In the release of the California School Dashboard data in December, chronic absenteeism was included as a status-only indicator. The data showed that, as a state, 1 in 10 students are chronically absent from school. Looking at different groups of students showed the following:
The picture for our San Luis Obispo County shows a higher percentage of absenteeism across all student groups with the exception of English Learners. In the fall of 2018, chronic absenteeism will become an indicator that will affect district status on the CA Dashboard.
We are all familiar with the research around students who miss 10 percent of the school year being less likely to read proficiently by 3rd grade, having poorer performance in middle school and having a higher likelihood that they will drop out in high school. Students living in poverty, students of colo,r and students with disabilities have disproportionately higher rates of chronic absenteeism.

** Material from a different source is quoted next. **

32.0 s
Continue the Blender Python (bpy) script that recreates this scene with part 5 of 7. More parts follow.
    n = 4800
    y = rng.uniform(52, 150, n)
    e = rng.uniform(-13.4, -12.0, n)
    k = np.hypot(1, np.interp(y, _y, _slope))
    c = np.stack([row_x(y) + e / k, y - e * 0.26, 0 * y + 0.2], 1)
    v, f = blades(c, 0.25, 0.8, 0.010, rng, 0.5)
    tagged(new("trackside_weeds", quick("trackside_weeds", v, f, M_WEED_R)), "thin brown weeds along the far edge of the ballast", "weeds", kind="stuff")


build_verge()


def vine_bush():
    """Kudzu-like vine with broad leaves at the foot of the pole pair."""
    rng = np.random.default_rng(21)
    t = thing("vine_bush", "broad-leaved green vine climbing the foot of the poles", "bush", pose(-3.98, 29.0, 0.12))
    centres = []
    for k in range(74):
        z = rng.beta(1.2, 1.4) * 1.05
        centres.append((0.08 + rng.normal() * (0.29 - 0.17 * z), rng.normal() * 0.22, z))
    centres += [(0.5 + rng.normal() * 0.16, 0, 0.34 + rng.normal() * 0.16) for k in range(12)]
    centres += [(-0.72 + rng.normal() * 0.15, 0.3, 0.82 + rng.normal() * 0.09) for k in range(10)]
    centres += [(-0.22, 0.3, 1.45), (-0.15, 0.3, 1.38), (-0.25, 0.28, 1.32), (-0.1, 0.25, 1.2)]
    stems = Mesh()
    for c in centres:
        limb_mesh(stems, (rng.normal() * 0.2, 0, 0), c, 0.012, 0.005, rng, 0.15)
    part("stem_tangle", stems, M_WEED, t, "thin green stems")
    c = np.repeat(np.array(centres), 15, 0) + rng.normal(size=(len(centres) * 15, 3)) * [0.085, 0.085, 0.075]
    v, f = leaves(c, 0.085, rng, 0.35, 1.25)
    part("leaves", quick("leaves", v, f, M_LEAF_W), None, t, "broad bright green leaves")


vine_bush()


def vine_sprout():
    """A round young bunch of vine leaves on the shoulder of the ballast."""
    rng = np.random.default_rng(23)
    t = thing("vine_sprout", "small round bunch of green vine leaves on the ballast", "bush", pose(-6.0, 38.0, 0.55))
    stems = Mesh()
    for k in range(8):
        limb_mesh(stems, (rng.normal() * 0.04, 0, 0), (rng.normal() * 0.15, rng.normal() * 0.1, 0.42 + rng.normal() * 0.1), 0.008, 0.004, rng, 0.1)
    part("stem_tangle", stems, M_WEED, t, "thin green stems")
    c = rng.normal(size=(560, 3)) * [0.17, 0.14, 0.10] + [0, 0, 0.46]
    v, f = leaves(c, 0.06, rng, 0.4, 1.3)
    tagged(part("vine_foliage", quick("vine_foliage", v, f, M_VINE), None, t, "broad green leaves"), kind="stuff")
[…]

CDE provides recommendations based on legislation and links to reports and outside resources that can support your efforts in reducing/eliminating chronic absenteeism. It is imperative to take a collaborative and team approach to supporting our most vulnerable students. Some ideas from CDE for those charged with improving attendance include:
Recognizing pupils who achieve excellent attendance or demonstrate significant improvement in attendance.
Referral to a school nurse, school counselor, school psychologist, school social worker, and other pupil support personnel for case management and counseling.
Collaborating with school study teams, guidance teams, school attendance review teams, or other intervention-related teams to assess the attendance or behavior problem in partnership with the pupil and his or her parents, guardians, or caregivers.
In schools with significantly higher rates of chronic absenteeism, identify barriers to attendance that may require schoolwide strategies instead of case management.
The old adage that students have to be present and engaged in order to learn is even more critical as the standards demand so much more from our students. Addressing the barriers for our students now will pay dividends going forward.